Tuesday, November 11, 2008

Time

Two themes that seem to keep repeating themselves in almost every single devotional or scripture that I read lately are "Wait" and "Forgive".

WAIT

What am I waiting for? Most importantly, I'm waiting for God's timing in two specific areas. The first area is in relationship. There's this amazing man that I have the privilege to know and love that I'd like to spend the rest of my life with, but in order to spend the rest of my life with him, I have to actually be in his physical presence. Since he lives 1700 miles away right now, that's a little hard to accomplish. It's that whole song about you can dip your foot in the pool but you can't take a swim. I know it's there, I know it will happen, it's just the waiting for it to start that is hard. The reason I think I have to wait for the next stage in this relationship is because I'm also waiting for healing. I've worked through a lot already, but there are still areas that are stubborn, hard to get over or around.. because they're processes I have to go through. Going through something is much harder than going around it or getting over it. One of those areas is forgiveness.

FORGIVE

Forgiveness has always meant to me that I somehow have to release the other person of the responsibility of their actions, or that I have to be ok with what they did, or that I have to be friends with them again.
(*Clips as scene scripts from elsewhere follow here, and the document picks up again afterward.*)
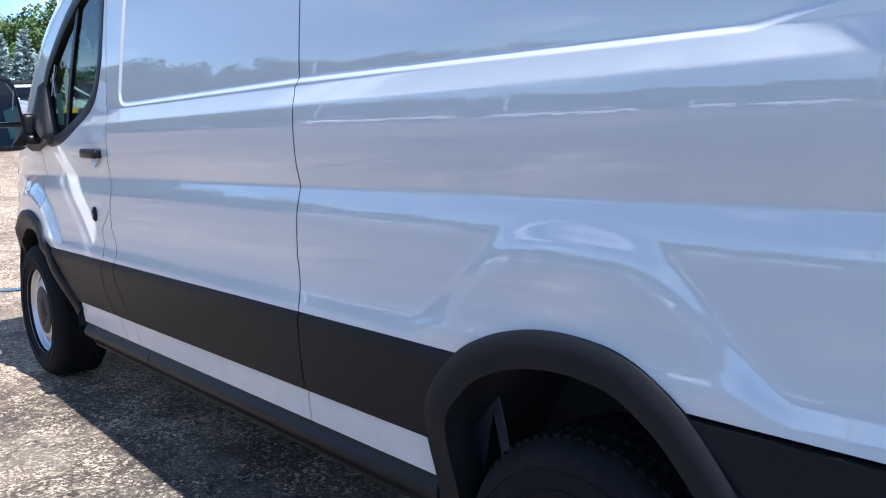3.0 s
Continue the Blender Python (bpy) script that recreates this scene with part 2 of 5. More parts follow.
def box(bm, c, s, bevel=0.0, m=None, seg=2):
    """A box of size s round c, its edges rounded."""
    r = bmesh.ops.create_cube(bm, size=1.0)
    vs = r["verts"]
    bmesh.ops.scale(bm, vec=s, verts=vs)
    if bevel:
        es = list({e for v in vs for e in v.link_edges})
        rb = bmesh.ops.bevel(bm, geom=es, offset=bevel, segments=seg, affect="EDGES", profile=0.5)
        vs = list({v for f in rb["faces"] for v in f.verts} | {v for v in vs if v.is_valid})
    bmesh.ops.translate(bm, vec=c, verts=vs)
    if m is not None:
        bmesh.ops.transform(bm, matrix=m, verts=vs)
    return vs


def lathe(bm, profile, n=48, axis="x", m=None, caps=True):
    """Turns (radius, along) points round an axis."""
    rings = []
    for r, a in profile:
        ring = []
        for i in range(n):
            t = 2 * math.pi * i / n
            p = (a, r * math.cos(t), r * math.sin(t)) if axis == "x" else (r * math.cos(t), r * math.sin(t), a)
            ring.append(bm.verts.new(m @ Vector(p) if m is not None else p))
        rings.append(ring)
    for a, b in zip(rings, rings[1:]):
        for i in range(n):
            bm.faces.new((a[i], a[(i + 1) % n], b[(i + 1) % n], b[i]))
    for ring in (rings[0], rings[-1]) if caps else ():
        bm.faces.new(ring)


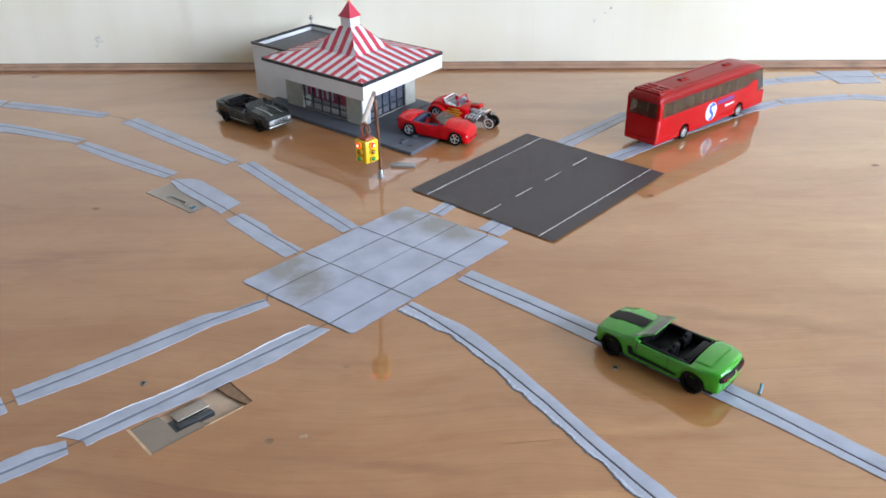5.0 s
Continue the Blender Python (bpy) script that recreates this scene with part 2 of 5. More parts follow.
DARK_FIGURE, RED_FIGURE, PALE_FIGURE = (0.77, 0.70, 0.65), (0.86, 0.76, 0.67), (1.22, 1.30, 1.24)
VENEER_AND_DIM_PATCHES = [
    # centre, half length, half width, tilt, tone
    (0.205, 0.356, 0.105, 0.014, -13, DARK_FIGURE), (0.170, 0.400, 0.060, 0.010, 2, RED_FIGURE), (0.118, 0.2563, 0.095, 0.0065, 3, PALE_FIGURE),
    (0.118, 0.2480, 0.100, 0.0070, 3, RED_FIGURE), (0.175, 0.1980, 0.075, 0.0100, 3, DARK_FIGURE), (0.060, 0.2050, 0.070, 0.012, 4, PALE_FIGURE),
    (-0.275, 0.445, 0.120, 0.022, 14, DARK_FIGURE), (-0.022, 0.2300, 0.070, 0.007, -4, DARK_FIGURE), (-0.120, 0.2000, 0.080, 0.012, 0, RED_FIGURE),
    # light falloff at the near left, painted in as one broad dim patch
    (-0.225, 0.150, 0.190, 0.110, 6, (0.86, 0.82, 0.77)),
]
BOARD_DARK, BOARD_MID, BOARD_LIGHT, BOARD_COAT = (0.372, 0.160, 0.055), (0.432, 0.206, 0.082), (0.485, 0.252, 0.110), 1.0
WALL_CREAM = (0.90, 0.862, 0.735)
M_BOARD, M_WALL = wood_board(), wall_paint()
M_FILM = mat("pale_film", (0.265, 0.215, 0.172), 0.3, vary=0.08, scale=60)
M_EDGE = mat("raw_ply_edge", (0.22, 0.12, 0.065), 0.7, vary=0.3, scale=200)
M_CHISEL = mat("freshly_cut_ply", (0.55, 0.36, 0.22), 0.7, vary=0.2, scale=120)
M_POCKET = mat("pocket_floor", (0.42, 0.30, 0.21), 0.45, vary=0.12, scale=90)
M_CLEAR = mat("dull_film", (0.215, 0.168, 0.130), 0.25, vary=0.08, scale=60)
M_MOULD = mat("varnished_moulding", (0.36, 0.215, 0.140), 0.3, vary=0.3, scale=25, coat=0.3)
M_FOOT = mat("dark_foot_and_gap_shadow", (0.225, 0.108, 0.066), 0.35, vary=0.35, scale=30, coat=0.2)
M_TAPE = mat("grey_cloth_tape", (0.365, 0.388, 0.470), 0.40, metal=0.12, vary=0.12, scale=60, bump=0.4, bump_scale=130)
def stained_sheet():
    """Grey sheet, bluish, with soft brown-grey stains and scuffs."""
    m = mat("scuffed_grey_sheet", (0.345, 0.372, 0.475), 0.24, metal=0.1, vary=0.13, scale=45, bump=0.10, bump_scale=150, coat=0.6)
    nt = m.node_tree
    b = nt.nodes["Principled BSDF"]
    src = b.inputs["Base Color"].links[0].from_socket
    tc = nt.nodes.new("ShaderNodeTexCoord")
    N, L = nt.nodes.new, nt.links.new
    n = N("ShaderNodeTexNoise")
    n.inputs["Scale"].default_value, n.inputs["Detail"].default_value = 60.0, 8
    L(tc.outputs["Object"], n.inputs["Vector"])
    total = None
    for spot, size in (((-0.108, 0.427, 0), 0.032), ((-0.093, 0.413, 0), 0.028), ((-0.090, 0.396, 0), 0.024), ((0.002, 0.496, 0), 0.034), ((0.014, 0.480, 0), 0.026), ((-0.026, 0.508, 0), 0.024)):
        d = N("ShaderNodeVectorMath")
        d.operation = "DISTANCE"
        d.inputs[1].default_value = spot
        L(tc.outputs["Object"], d.inputs[0])
        f = N("ShaderNodeMapRange")
        f.inputs["From Min"].default_value, f.inputs["From Max"].default_value = size, 0.0
        L(d.outputs["Value"], f.inputs["Value"])
        if total is None:
            total = f.outputs["Result"]
        else:
            mx = N("ShaderNodeMath")
            mx.operation = "MAXIMUM"
            L(total, mx.inputs[0]), L(f.outputs["Result"], mx.inputs[1])
            total = mx.outputs[0]
    k = N("ShaderNodeMath")
    k.operation = "MULTIPLY"
    L(total, k.inputs[0]), L(n.outputs["Fac"], k.inputs[1])
    r = N("ShaderNodeValToRGB")
    r.color_ramp.elements[0].position, r.color_ramp.elements[1].position = 0.08, 0.36
    L(k.outputs[0], r.inputs["Fac"])
    x = nt.nodes.new("ShaderNodeMix")
    x.data_type = "RGBA"
    x.inputs[7].default_value = (0.232, 0.228, 0.238, 1)
    nt.links.new(r.outputs["Color"], x.inputs[0])
    nt.links.new(src, x.inputs[6])
    nt.links.new(x.outputs[2], b.inputs["Base Color"])
    return m


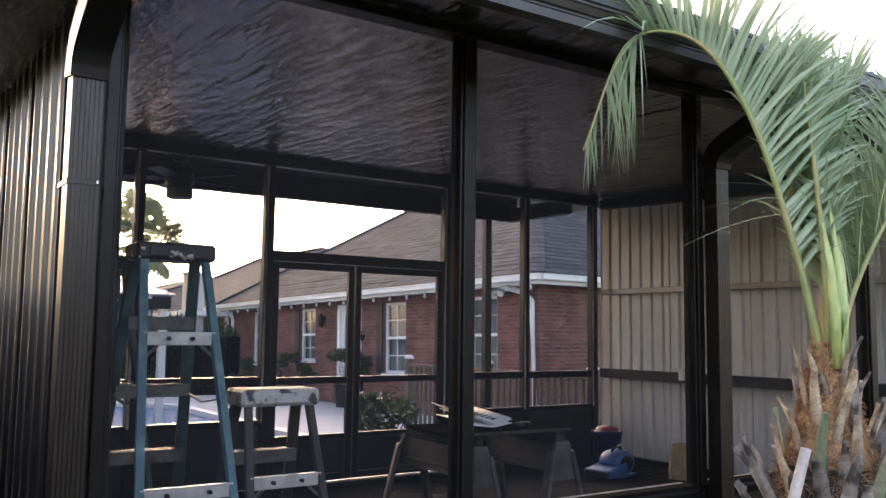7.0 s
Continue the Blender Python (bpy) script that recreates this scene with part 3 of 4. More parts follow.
def courses():
    """Shingle courses on the visible slope: thin overlapping strips, proud at the lower edge."""
    bm = bmesh.new()
    n = int(5.2 / 0.17)
    for k in range(n):
        o = 0.02 + k * 0.135
        z = EAVE + 0.06 + PITCH * o + 0.012
        if o > WID / 2 - 0.1:
            break
        for seg in range(9):
            a = o + (LEN - 2 * o) * seg / 9 + 0.01
            b = o + (LEN - 2 * o) * (seg + 1) / 9 - 0.01
            j = random.uniform(-0.004, 0.004)
            put_box(bm, (-0.075, a, 0), (0.075, b, 0.014), 0, Matrix.Translation((o, 0, z + j)) @ Matrix.Rotation(-math.atan(PITCH), 4, "Y"))
    ob = part("shingle_courses", bm, "shingle", main_roof)
    tagged(ob, kind="stuff")
    bm = bmesh.new()
    for k in range(n):
        o = 0.02 + k * 0.135
        z = EAVE + 0.06 + PITCH * o + 0.012
        if o > WID / 2 - 0.1:
            break
        put_box(bm, (o + 0.01, -0.075, 0), (WID - o - 0.01, 0.075, 0.014), 0, Matrix.Translation((0, o, z)) @ Matrix.Rotation(math.atan(PITCH), 4, "X"))
    tagged(part("shingle_courses", bm, "shingle", main_roof), kind="stuff")


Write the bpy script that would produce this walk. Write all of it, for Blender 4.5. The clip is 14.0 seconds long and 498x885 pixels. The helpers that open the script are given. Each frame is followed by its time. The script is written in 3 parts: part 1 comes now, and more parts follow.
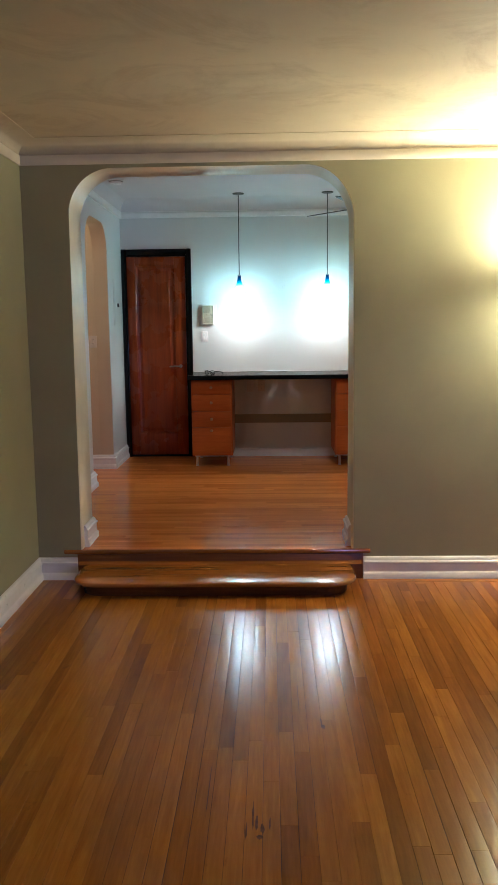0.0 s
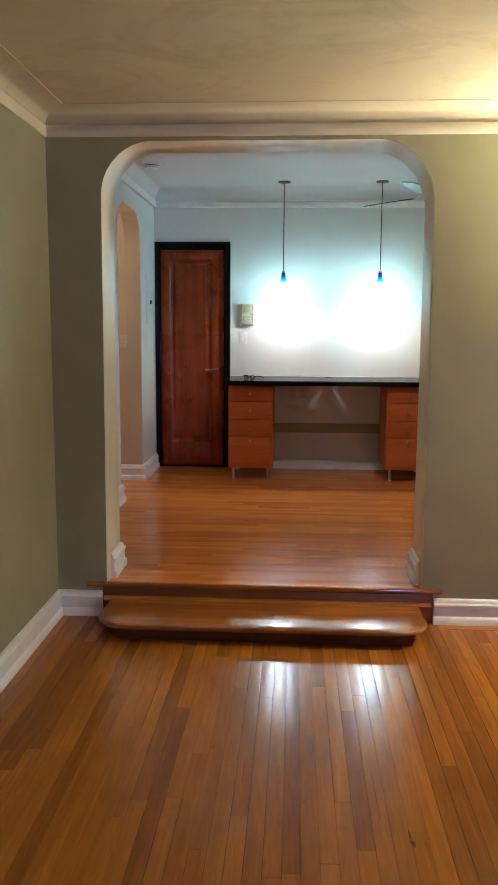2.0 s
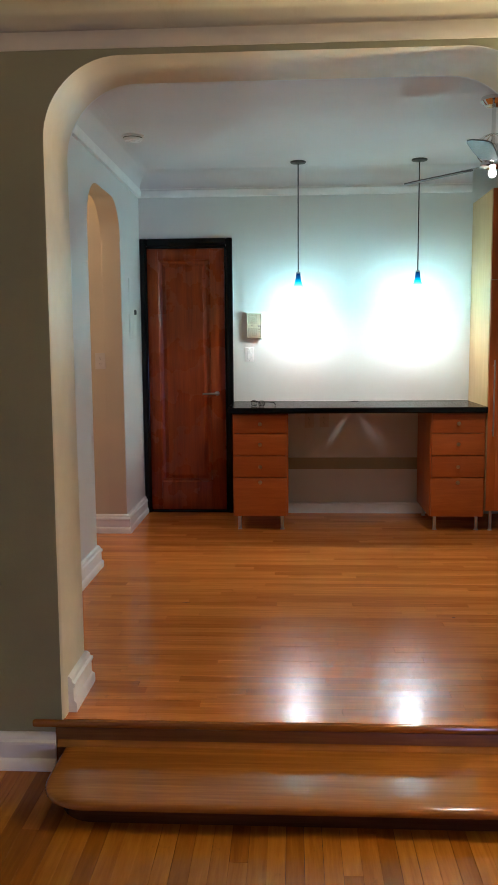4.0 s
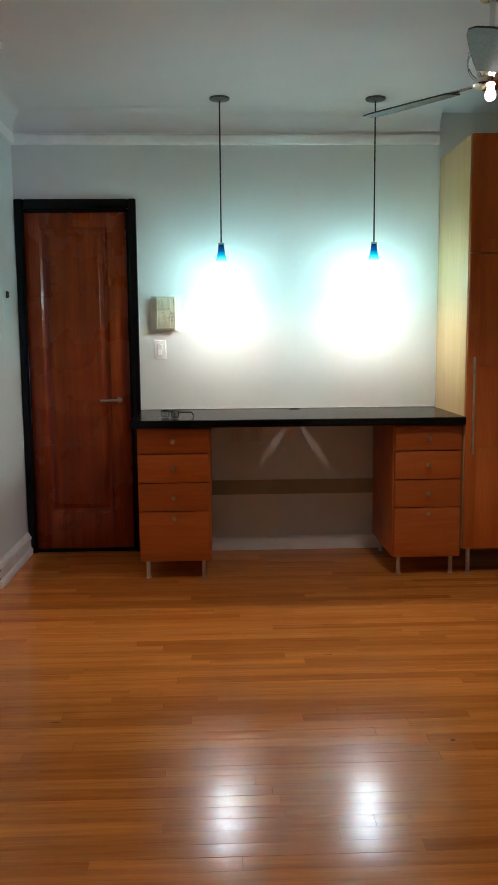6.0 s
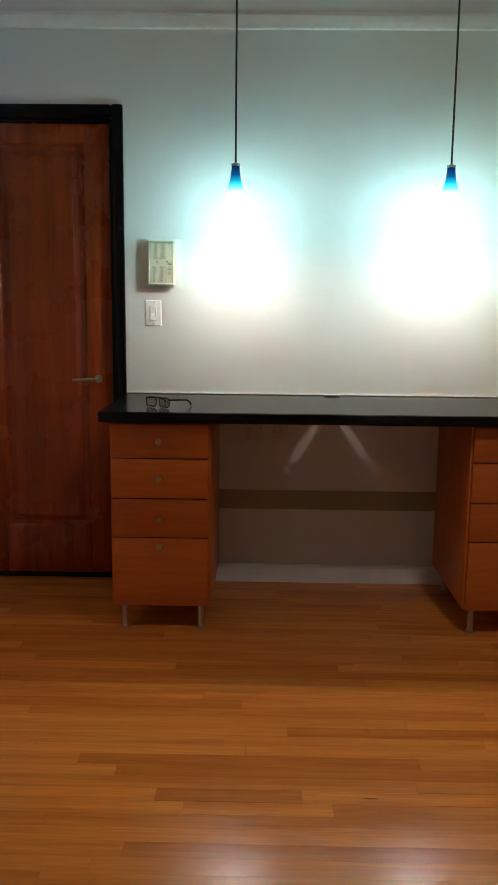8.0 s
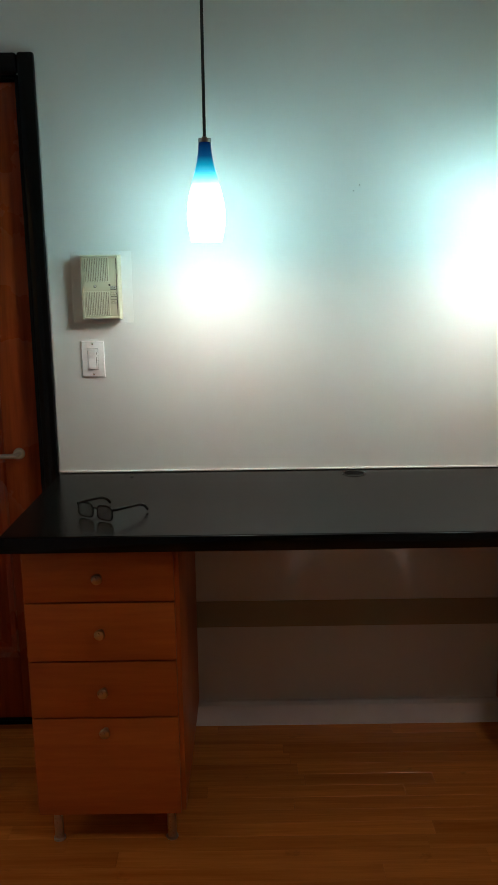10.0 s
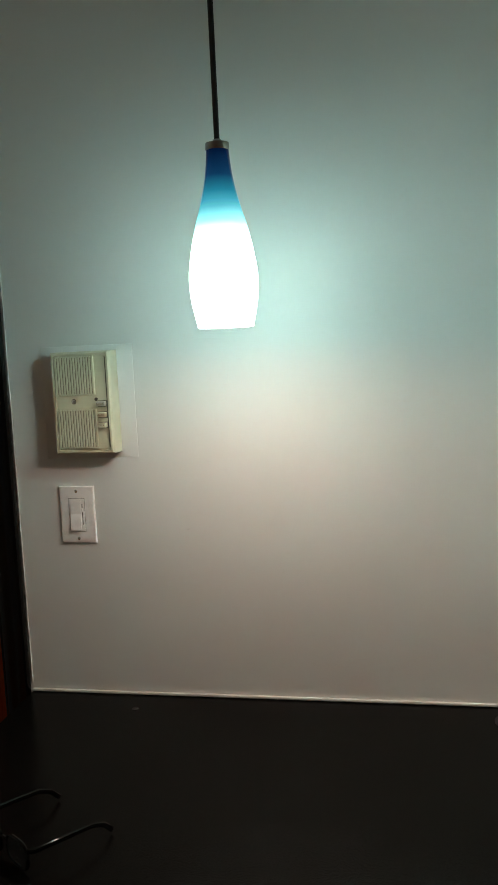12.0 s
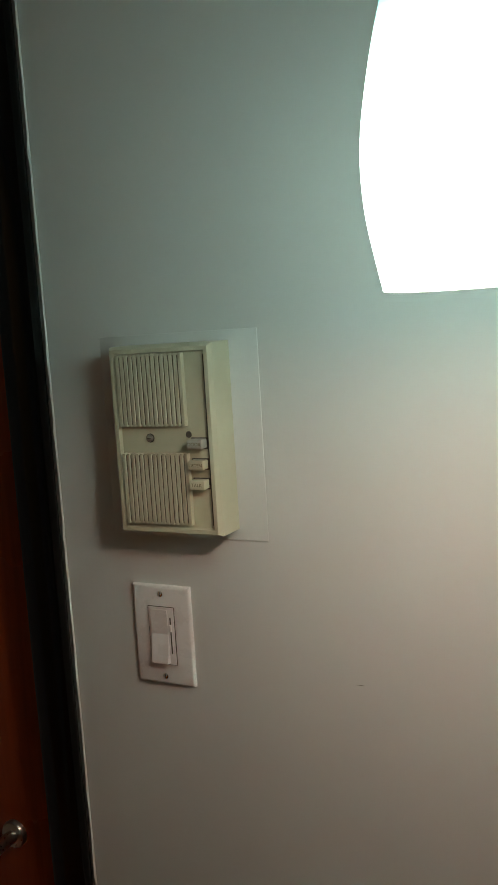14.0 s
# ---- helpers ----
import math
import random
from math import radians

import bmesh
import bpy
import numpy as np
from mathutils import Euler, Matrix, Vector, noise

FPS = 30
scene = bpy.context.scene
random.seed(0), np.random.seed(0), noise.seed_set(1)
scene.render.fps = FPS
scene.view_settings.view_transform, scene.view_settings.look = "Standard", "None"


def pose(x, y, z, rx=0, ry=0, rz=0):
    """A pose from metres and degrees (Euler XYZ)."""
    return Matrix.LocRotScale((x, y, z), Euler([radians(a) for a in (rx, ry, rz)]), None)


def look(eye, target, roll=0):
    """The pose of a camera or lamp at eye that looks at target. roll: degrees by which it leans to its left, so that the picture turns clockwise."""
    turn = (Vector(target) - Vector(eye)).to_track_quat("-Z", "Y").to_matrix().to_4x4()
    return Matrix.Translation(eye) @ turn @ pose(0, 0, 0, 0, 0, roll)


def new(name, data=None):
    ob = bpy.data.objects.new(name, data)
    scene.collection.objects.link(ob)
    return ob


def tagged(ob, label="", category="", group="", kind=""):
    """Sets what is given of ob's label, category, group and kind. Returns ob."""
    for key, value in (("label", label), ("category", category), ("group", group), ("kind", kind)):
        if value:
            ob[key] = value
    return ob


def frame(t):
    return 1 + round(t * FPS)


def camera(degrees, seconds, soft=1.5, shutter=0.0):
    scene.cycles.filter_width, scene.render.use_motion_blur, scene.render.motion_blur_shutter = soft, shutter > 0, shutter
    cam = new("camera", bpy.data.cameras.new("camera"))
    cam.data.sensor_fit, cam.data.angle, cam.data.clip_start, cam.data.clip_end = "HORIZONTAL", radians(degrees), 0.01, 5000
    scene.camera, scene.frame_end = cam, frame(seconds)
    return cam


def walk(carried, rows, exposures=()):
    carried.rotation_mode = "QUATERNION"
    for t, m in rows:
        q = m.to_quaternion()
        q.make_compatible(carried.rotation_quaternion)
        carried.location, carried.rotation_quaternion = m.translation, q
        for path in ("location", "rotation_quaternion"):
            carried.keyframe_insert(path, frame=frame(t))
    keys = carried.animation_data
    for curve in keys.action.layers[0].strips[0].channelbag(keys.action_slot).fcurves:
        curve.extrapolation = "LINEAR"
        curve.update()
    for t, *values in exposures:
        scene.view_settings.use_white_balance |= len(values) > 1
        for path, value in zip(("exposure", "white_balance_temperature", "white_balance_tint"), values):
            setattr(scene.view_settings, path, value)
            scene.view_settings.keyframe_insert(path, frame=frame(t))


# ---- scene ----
cam = camera(34.3, 14.0)
PATH = [
    (0, (0.174, 0.016, 1.386), (0.119, 1.995, 1.101), -0.7),
    (0.5, (0.181, 0.126, 1.344), (0.076, 2.104, 1.067), -0.3),
    (1, (0.076, 0.189, 1.382), (0.02, 2.168, 1.1), -0.2),
    (1.5, (0.045, 0.393, 1.372), (-0.037, 2.372, 1.092), -0.2),
    (2, (-0.014, 0.709, 1.394), (-0.126, 2.686, 1.109), 0.3),
    (2.5, (-0.076, 1.074, 1.398), (-0.197, 3.05, 1.116), -0.3),
    (5, (-0.204, 2.87, 1.348), (-0.272, 4.856, 1.124), -0.8),
    (5.5, (-0.152, 3.225, 1.388), (-0.152, 5.209, 1.134), -0.6),
    (6, (-0.148, 3.551, 1.358), (-0.08, 5.533, 1.099), -0.5),
    (6.5, (-0.097, 3.887, 1.375), (-0.021, 5.865, 1.091), -0.3),
    (7, (-0.094, 4.232, 1.361), (-0.035, 6.209, 1.062), -0.5),
    (7.5, (-0.009, 4.567, 1.339), (0.032, 6.543, 1.033), 0.1),
    (8, (-0.008, 4.852, 1.314), (-0.042, 6.824, 0.984), 0.6),
    (10.5, (-0.028, 6.347, 1.564), (-0.029, 8.307, 1.166), -1.1),
    (11, (-0.003, 6.642, 1.574), (-0.027, 8.625, 1.313), -1.8),
    (11.5, (0.07, 6.898, 1.592), (-0.103, 8.872, 1.32), -1.9),
    (12, (0.123, 7.128, 1.596), (-0.253, 9.079, 1.368), -2.7),
    (12.5, (0.11, 7.37, 1.612), (-0.37, 9.297, 1.373), -2.9),
    (13, (0.093, 7.557, 1.62), (-0.626, 9.409, 1.391), -2.4),
    (13.5, (0.003, 7.722, 1.632), (-0.78, 9.547, 1.396), -3.8),
    (14, (-0.06, 7.879, 1.613), (-0.886, 9.681, 1.347), -3.4),
]
EXPOSURES = [
    (0.0, 0.9, 5700, 9), (0.5, 1.34, 5700, 9), (1.2, 1.15, 5750, 9), (2.5, 1.1, 5850, 9), (5.0, 0.95, 6050, 8), (6.5, 0.68, 6180, 6), (8.0, 0.58, 6280, 6),
    (10.5, -0.1, 6380, 8), (11.0, -0.2, 6550, 9), (12.0, -0.66, 7000, 13), (12.5, -0.74, 7250, 15), (13.5, -0.86, 7500, 17), (14.0, -1.28, 7500, 17)]
walk(cam, [(t, look(eye, target, roll)) for t, eye, target, roll in PATH], EXPOSURES)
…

When we were children, we were taught to say "I'm sorry" to people even when we didn't feel sorry for what we had done. The automatic response that was expected was "I forgive you" even when forgiveness really hadn't taken place. Forgiveness is more than just saying the words (much as an apology is more than just saying I'm sorry)

So, if it's not just speaking the right words, What is it?

Forgiveness is a way of releasing yourself from the pain you have experienced at the hands of others. It is a release from judgment, including your judgment of yourself. The hardest exercise in forgiveness I've experienced so far, is forgiving myself for inflicting pain upon my children when I divorced their dad 10 years ago.

Forgiveness does not mean you have to be ok with what the other person did to you. It does not mean you can change what happened or erase the consequences of what they did. What’s done is done. All you can do is release yourself, and stop re-living the pain. Stop wallowing in it.

Forgiveness is not something you do for someone else, but to free yourself from the continuatiual pain and anger. It is a gift to yourself of peace of mind, peace in your relationships with others, and a clear perception of yourself and a clean slate for the future.

So, why is that so hard to do? Probably because it takes time. Just when you think there's no pain left, no area you haven't mulled over, worked through or given over to God, something else pops up and you have to go through it all again. I'm not saying I will ever be able to perfectly forgive, but I can diligently work through the past and come to terms with what has transpired in my life and let those lessons strengthen my future. It all just takes time. Since I seem to have a lot of that on my hands lately, this must be what I'm supposed to be learning right now.